[Given data]
_____

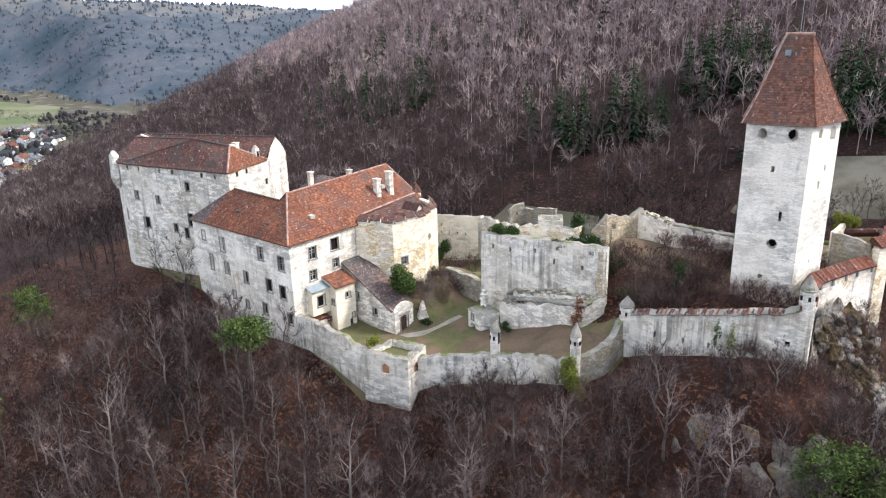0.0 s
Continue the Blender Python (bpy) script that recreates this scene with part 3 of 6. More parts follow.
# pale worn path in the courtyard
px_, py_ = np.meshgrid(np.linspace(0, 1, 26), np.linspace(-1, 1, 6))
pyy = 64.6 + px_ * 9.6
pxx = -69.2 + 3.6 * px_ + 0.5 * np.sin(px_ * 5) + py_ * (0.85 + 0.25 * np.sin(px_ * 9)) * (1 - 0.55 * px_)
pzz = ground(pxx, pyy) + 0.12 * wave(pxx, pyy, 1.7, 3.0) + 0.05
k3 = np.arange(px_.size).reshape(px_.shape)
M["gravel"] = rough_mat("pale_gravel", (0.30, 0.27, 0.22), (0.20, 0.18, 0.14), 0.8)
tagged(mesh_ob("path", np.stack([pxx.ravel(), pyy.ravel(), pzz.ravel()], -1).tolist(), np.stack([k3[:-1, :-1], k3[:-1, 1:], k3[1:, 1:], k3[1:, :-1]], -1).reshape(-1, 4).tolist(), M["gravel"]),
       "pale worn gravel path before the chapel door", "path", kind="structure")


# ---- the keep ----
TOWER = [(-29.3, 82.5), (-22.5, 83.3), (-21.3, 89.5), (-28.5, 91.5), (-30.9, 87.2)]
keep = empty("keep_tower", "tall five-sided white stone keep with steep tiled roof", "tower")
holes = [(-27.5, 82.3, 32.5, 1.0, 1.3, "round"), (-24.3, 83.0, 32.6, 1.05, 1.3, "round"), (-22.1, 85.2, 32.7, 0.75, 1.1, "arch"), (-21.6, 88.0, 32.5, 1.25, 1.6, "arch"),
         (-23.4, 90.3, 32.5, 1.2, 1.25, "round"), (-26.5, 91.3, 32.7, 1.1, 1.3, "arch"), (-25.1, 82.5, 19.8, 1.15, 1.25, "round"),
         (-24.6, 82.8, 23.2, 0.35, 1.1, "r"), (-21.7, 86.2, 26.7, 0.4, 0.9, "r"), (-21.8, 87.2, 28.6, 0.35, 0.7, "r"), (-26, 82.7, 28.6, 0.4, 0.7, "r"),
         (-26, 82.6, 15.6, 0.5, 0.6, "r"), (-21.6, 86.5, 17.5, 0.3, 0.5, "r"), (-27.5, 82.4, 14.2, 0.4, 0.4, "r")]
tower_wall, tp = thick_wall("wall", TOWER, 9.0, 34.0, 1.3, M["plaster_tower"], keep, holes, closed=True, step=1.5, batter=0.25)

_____

Repeat, exactly and in full, each line from the start of the data to the line that contains "worn gravel path". Pictures do not go in.

[Exercise solution]
0.0 s
Continue the Blender Python (bpy) script that recreates this scene with part 3 of 6. More parts follow.
# pale worn path in the courtyard
px_, py_ = np.meshgrid(np.linspace(0, 1, 26), np.linspace(-1, 1, 6))
pyy = 64.6 + px_ * 9.6
pxx = -69.2 + 3.6 * px_ + 0.5 * np.sin(px_ * 5) + py_ * (0.85 + 0.25 * np.sin(px_ * 9)) * (1 - 0.55 * px_)
pzz = ground(pxx, pyy) + 0.12 * wave(pxx, pyy, 1.7, 3.0) + 0.05
k3 = np.arange(px_.size).reshape(px_.shape)
M["gravel"] = rough_mat("pale_gravel", (0.30, 0.27, 0.22), (0.20, 0.18, 0.14), 0.8)
tagged(mesh_ob("path", np.stack([pxx.ravel(), pyy.ravel(), pzz.ravel()], -1).tolist(), np.stack([k3[:-1, :-1], k3[:-1, 1:], k3[1:, 1:], k3[1:, :-1]], -1).reshape(-1, 4).tolist(), M["gravel"]),
       "pale worn gravel path before the chapel door", "path", kind="structure")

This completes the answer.